Alexander: When we did The Silver Threshold, we would always start the concert with an a cappella thing. It is pretty interesting for the audience, because they see all the instruments on stage, and our reputation for that is there, but then we stand there and sing in harmony instead! It leaves them nicely confused!

I hadn’t thought of that. That’s perfect. I see a challenge coming, though, for you two to do a whole album that’s just voice, and that would really confuse people!

Alexander: We will present it with no instruments. 

I think the distance that you cover, sonically, on this album is great, since we’re talking about this a cappella track, but you also have “Third From The Sun”, which is very electronic. That one almost feels like science fiction. It made me think of looking at the history of the world, including modernity, from outside.

Danielle: I said to Alex, “Why don’t we do a song as if a UFO is flying in from outer space, and you hear the space sounds. What sounds would that UFO hear if it comes closer to Earth?” I love science fiction. I had this vision of the UFO flying close to earth, flying through the cities, then flying away.

Alexander: With the different cultures, too.

Danielle: That was exactly the idea. “Evermore” is so close to the heart, but then “Third From the Sun” zooms out into space. It goes to the eagles’ perspective.

Alexander: It ends with the morse code S.O.S., like “Help!”

I should have asked you this to begin with, but why is this your first live album? How did you decide to do this?

Alexander: It was the idea of playing the songs in the same environment in which they were created.
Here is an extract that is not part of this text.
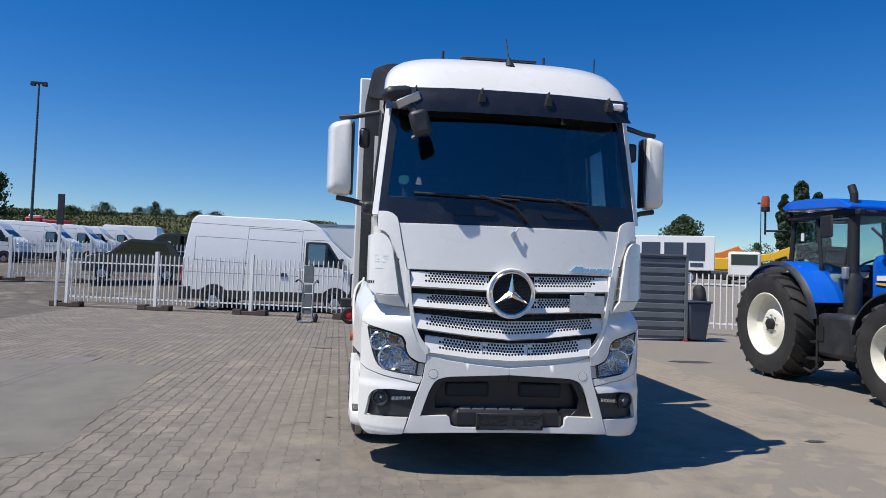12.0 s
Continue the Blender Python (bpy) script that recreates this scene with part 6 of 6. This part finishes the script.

Danielle: We told Mute, “We were thinking of doing a live album…” And they reacted very strongly, so we thought, “Cool, we’ll do that.”

Alexander: A lot of what we do works because of the interaction between the two of us and the interaction with the audience. It’s an experience that’s very hard to capture and reproduce. We do our albums to capture this imagery, but when we play our music live, it’s more like a ritualistic thing where everyone in the room is having this experience together. To reproduce and capture that is really not a priority for us, but I’m really glad that we did it.

I can definitely understand that. Would you ever consider doing a video concert, capturing audio and video, so people could see how a live show would be?

Danielle: If we ever get good quality video. [Laughs] If somebody ever were to say, “Let’s film this,” that would be great, but we haven’t had that offer yet.

Alexander: I also really like the idea of augmenting reality in that way. I like Martin Scorsese’s documentary, Rolling Thunder Revue, where 80% of it is fictional. 

You could develop the mythology behind your history with that. We look forward to seeing that version of events.